The bombing that took place yesterday during the Boston Marathon has of course dominated the news these past two days. This morning we were told that there was another death and a dozen or so new injuries. I listened to a fascinating interview with a young doctor who was on duty at one of the large Boston hospitals. Emergency rooms all over town were flooded. This doctor described the scene at the hospital: severed limbs, some multiple; severe lacerations caused by shrapnel and glass; blood everywhere; heat and smoke inhalation that can be deadly. He described people searching for hours for their loved ones. He said it is one thing to deal with accident victims in a hospital, but it is quite another thing emotionally when the injured and maimed and dead became so by an intentional act. At one point he heard a nurse tearfully cry out : “Who would do such a thing!?” A question that will haunt us for weeks and perhaps years to come.

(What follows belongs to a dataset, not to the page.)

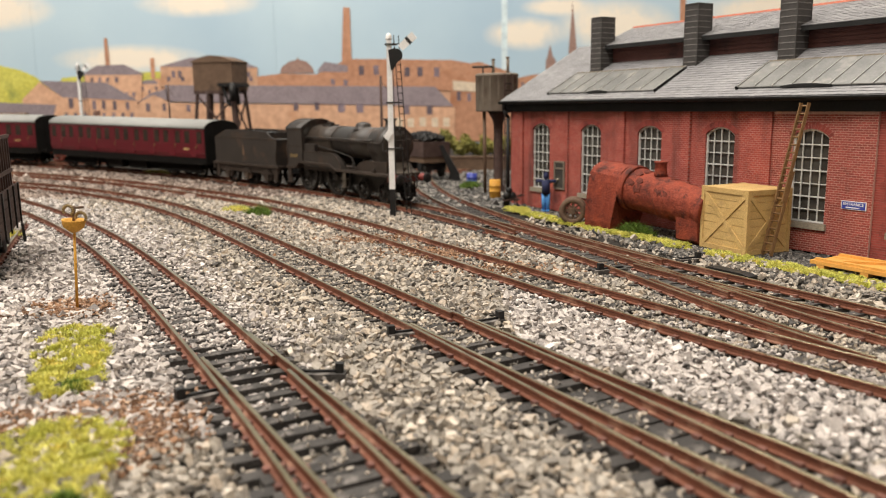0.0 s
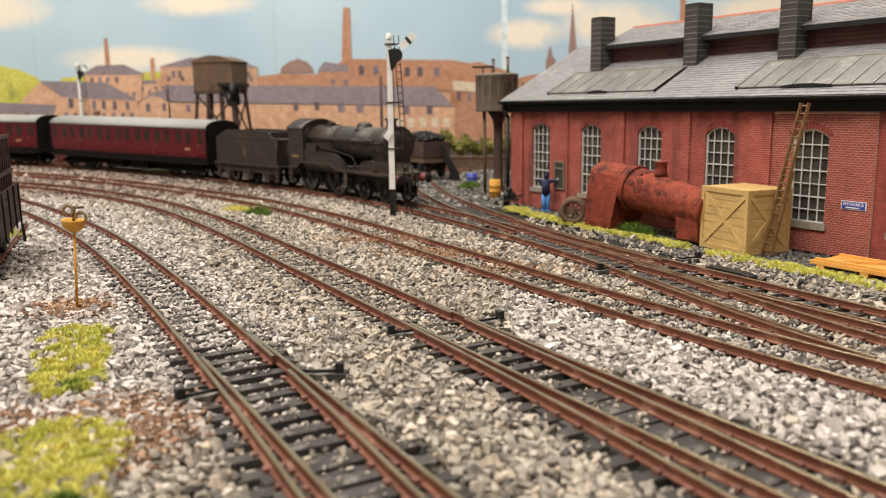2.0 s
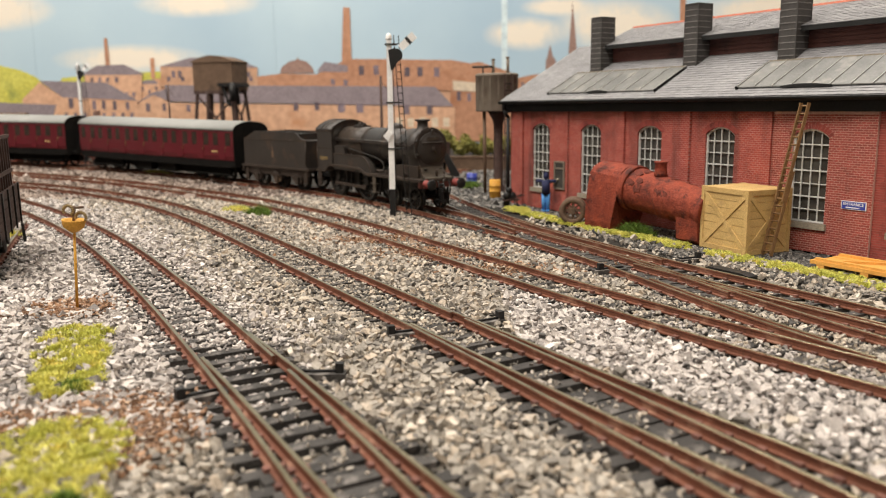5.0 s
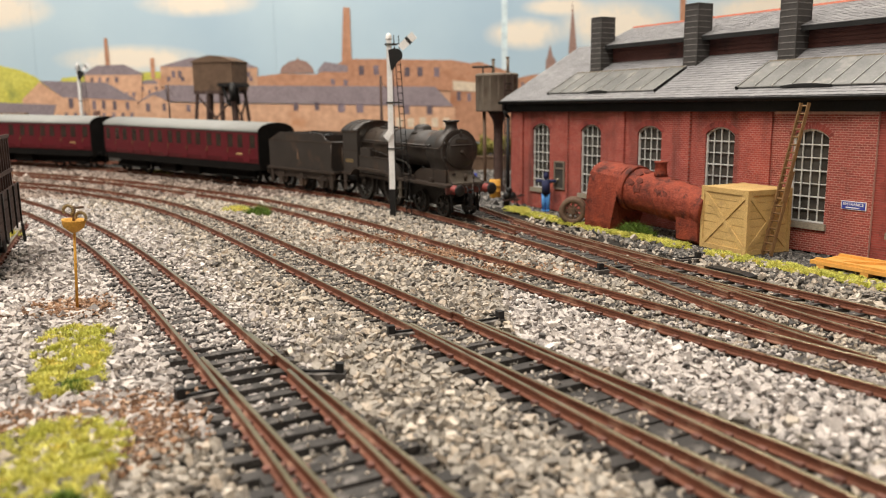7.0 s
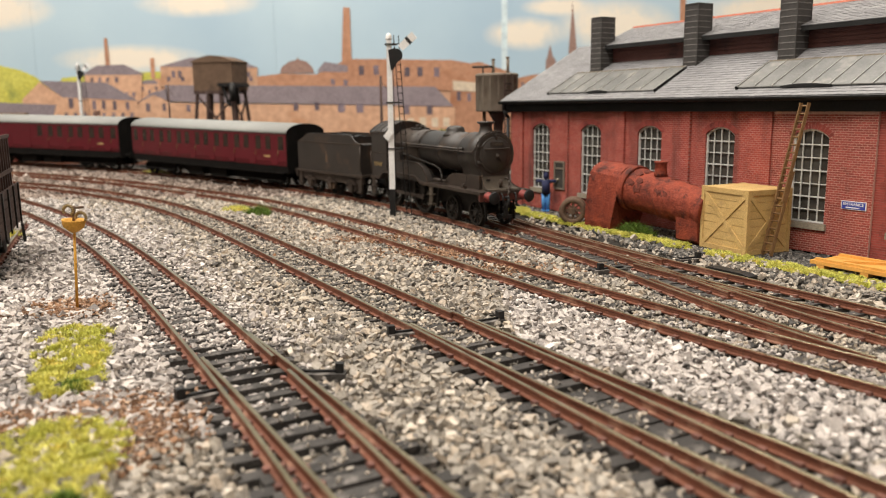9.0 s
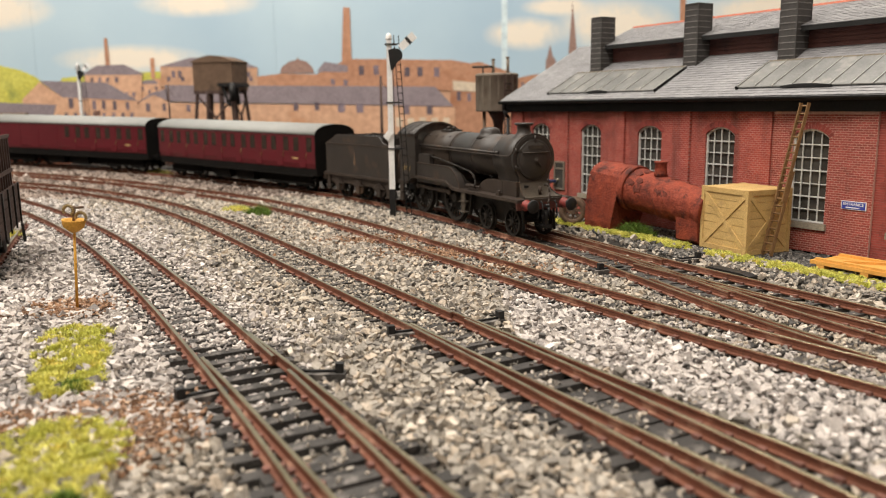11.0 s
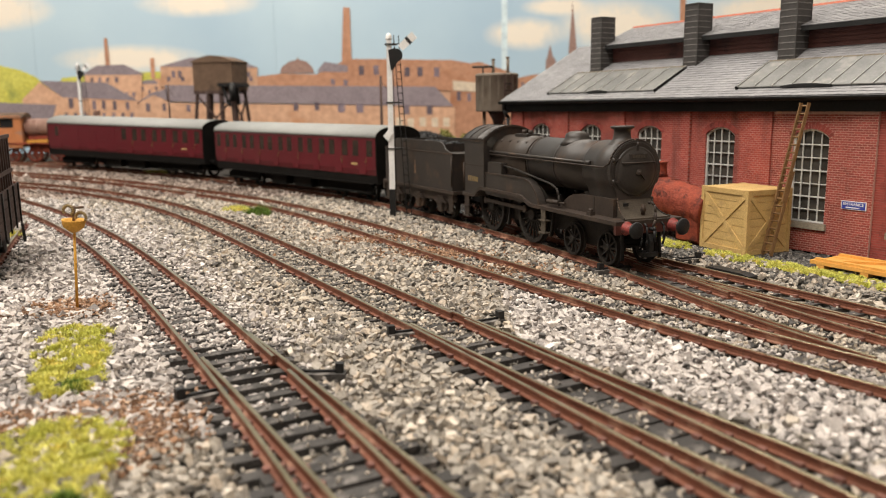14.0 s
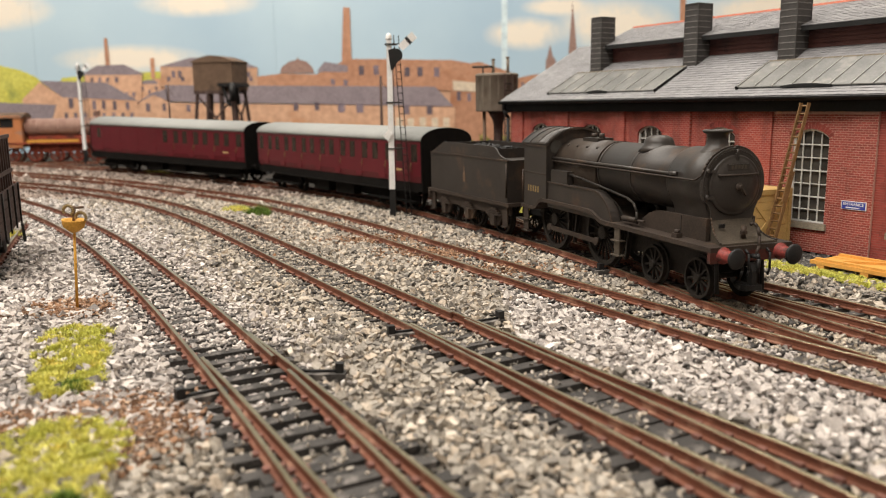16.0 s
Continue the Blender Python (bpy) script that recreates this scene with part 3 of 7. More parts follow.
EAVE, CLER, RIDGE = (-6.2, 66.6), (34.0, 88.2), (60.0, 110.6)
CX0 = 46.0


def shed_roof(shed):
    slope = (CLER[1] - EAVE[1]) / (CLER[0] - EAVE[0])
    top_low = EAVE[1] + slope * (60 - EAVE[0])
    bm = bmesh.new()
    prism(bm, [(EAVE[0], EAVE[1] - 0.2), (60, top_low - 0.2), (126.2, EAVE[1] - 0.2), (126.2, EAVE[1] - 1.8), (60, top_low - 1.8), (EAVE[0], EAVE[1] - 1.8)], "x", LEN0 - 3.5, LEN1 + 3)
    part("roof_deck", bm, M_slate, shed)
    bm = bmesh.new()
    slates(bm, LEN0 - 3.5, LEN1 + 3, EAVE, (CLER[0] + 1, CLER[1] + slope))
    roof = part("slating", bm, M_slate, shed, "courses of grey slates on the lower roof")
    roof["kind"] = "stuff"
    bm = bmesh.new()
    slates(bm, LEN0 - 3.5, CX0 - 1, (CLER[0] + 1, CLER[1] + slope), (60, top_low), seed=3)
    part("slating", bm, M_slate, shed)["kind"] = "stuff"
    # raised clerestory
    bm = bmesh.new()
    box(bm, CX0, LEN1, CLER[0], CLER[0] + 2, CLER[1] - 1, 100)
    prism(bm, [(CLER[0] + 2, 85), (86, 85), (86, 100), (60, 109.5), (CLER[0] + 2, 100)], "x", CX0, CX0 + 2)
    box(bm, CX0, LEN1, 84, 86, 85, 100)
    part("clerestory_wall", bm, M_board, shed)
    for k in range(5):
        bm = bmesh.new()
        z = CLER[1] + 0.3 + k * 2.1
        box(bm, CX0, LEN1, CLER[0] - 0.35 - 0.08 * (k % 2), CLER[0] + 0.1, z, z + 1.85)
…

There have been thousands of deaths and injuries in Iraq and Afghanistan, but those casualties seem so distant, detached from our every day life…but those injuries and deaths are no less gruesome. The bombing in Boston brings the reality of violence in our world close to home, and for me it raises the question yet again, that if God is a loving God, where is God in this world of violence that has plagued humanity since time immemorial?

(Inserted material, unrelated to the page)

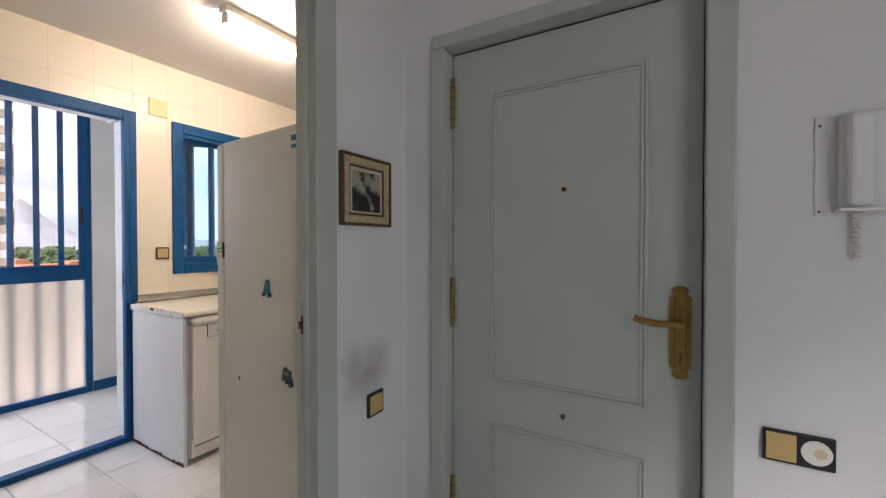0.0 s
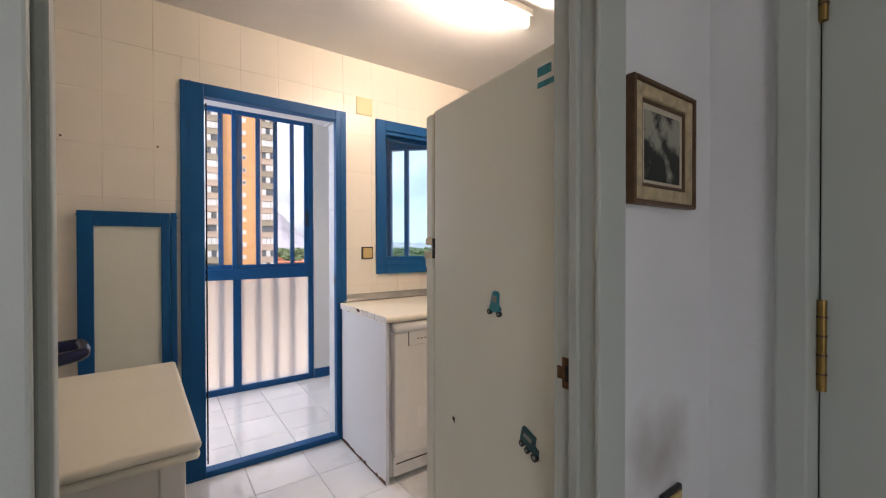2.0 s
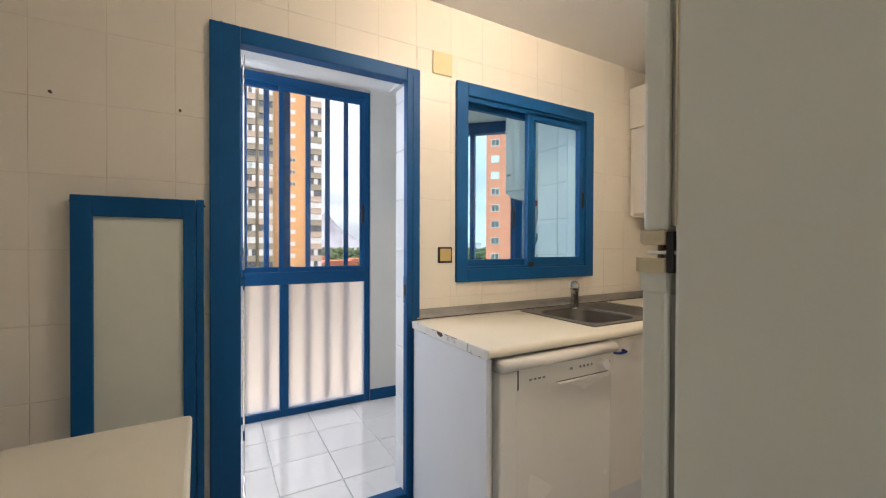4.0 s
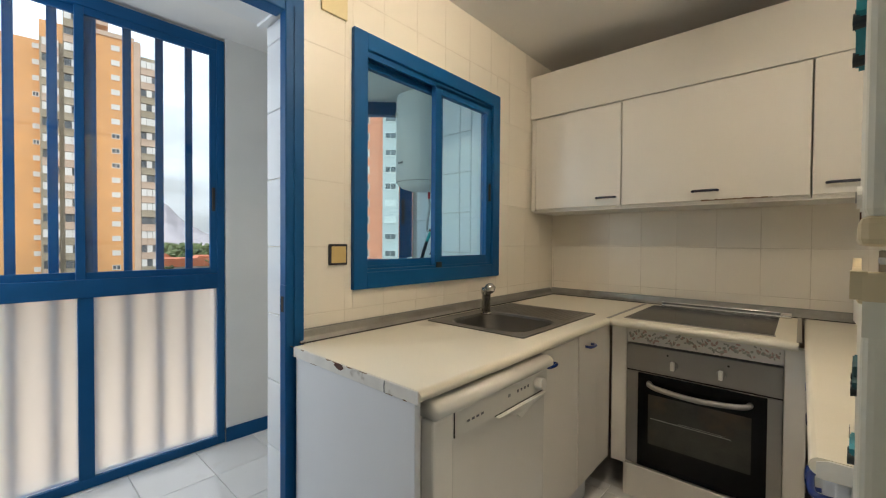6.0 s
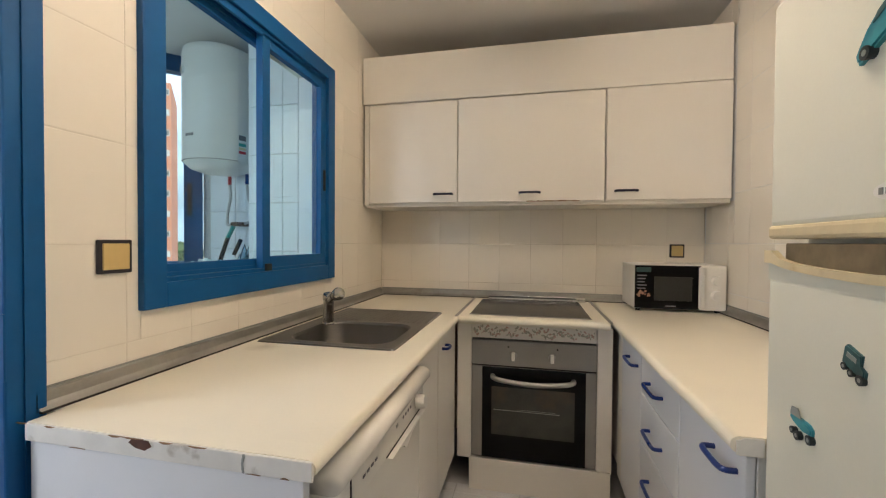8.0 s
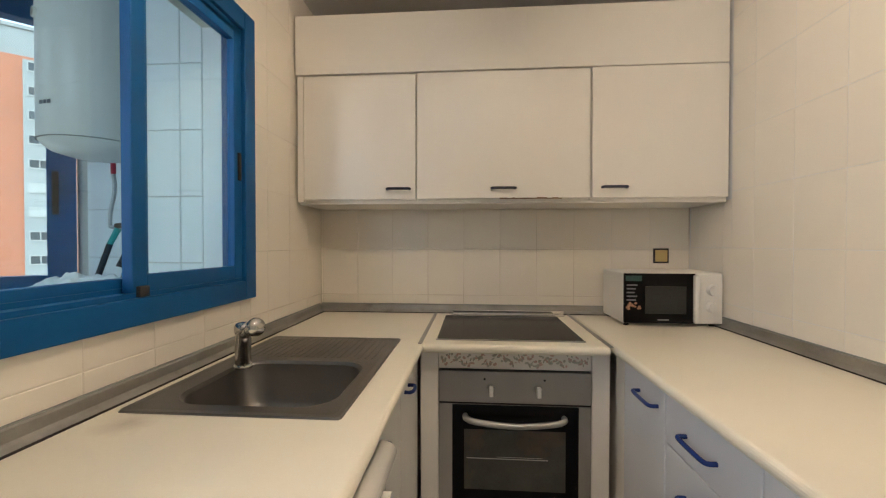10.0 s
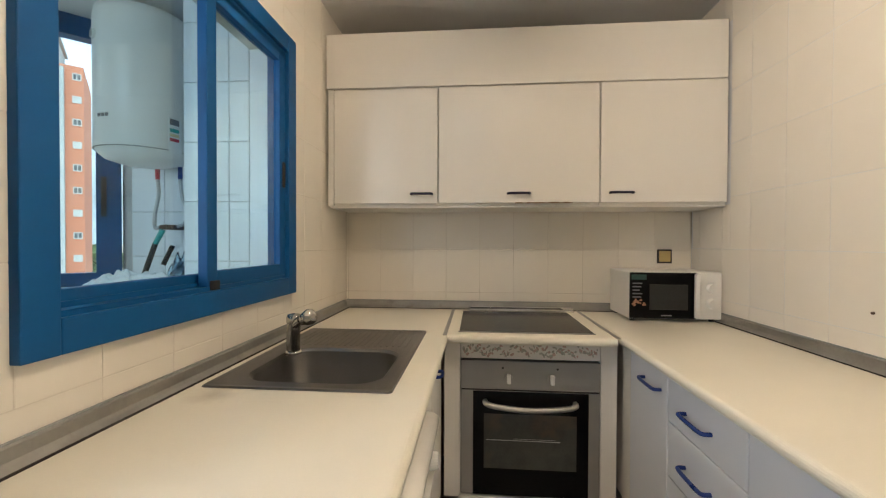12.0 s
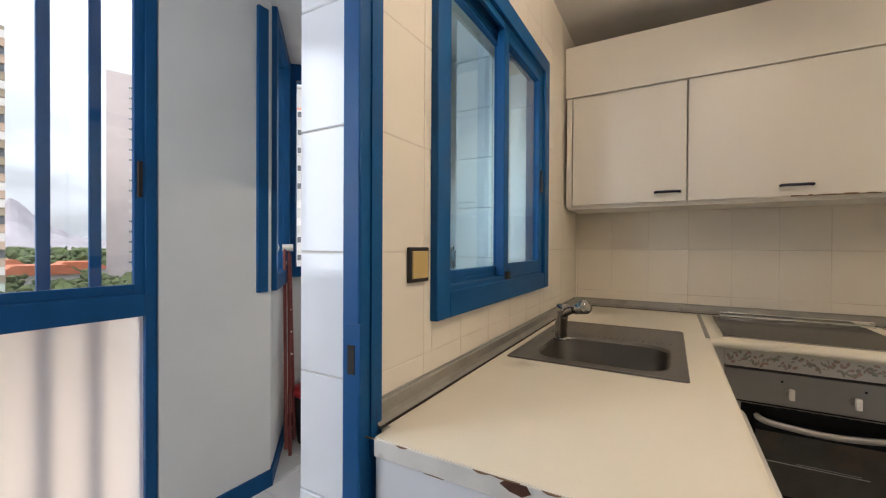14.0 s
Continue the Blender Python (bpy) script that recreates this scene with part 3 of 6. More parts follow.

The young doctor put it in perspective for me. I say young because he was young enough to remember Mr. Rogers of Children’s television fame. You know: “It’s a beautiful day in the neighborhood” Mr. Rogers. The doctor remembered a story/teaching delivered on one of his shows. Mr. Rogers told his audience that his mother taught him when he was young that whenever there was a frightful tragedy that appeared in the news, she always told him to look closely for the acts of kindness associated with it. This doctor took that to heart. He observed perfect strangers shedding clothing to make tourniquets to stop wounds from bleeding. People entered the risky ground zero area to help the wounded to safety. Medical professionals held back tears and with courage performed what they had been trained to do; one of the runners had two small children with him, trying to help them find their parents who were in the race. I’m sure there were countless other acts of kindness that went unnoticed; but observing such acts, this young doctor said gave him hope even amid such gore. God bless Fred Rogers, that kind and gentle soul; may he rest in peace, and God bless the young doctor who recognized Mr. Roger’s words as the profound wisdom they were.
And of course the answer to the age old question of where is the God of love in all this, all over the world… is that our God inhabits our hearts and hands to heal, to comfort and succor, to act kindly in courage for the world God loves, the presence of evil and violence notwithstanding. There is nothing passive about Incarnation. God is present, en-fleshed in every act of kindness and compassion…and that’s a real enough God for me.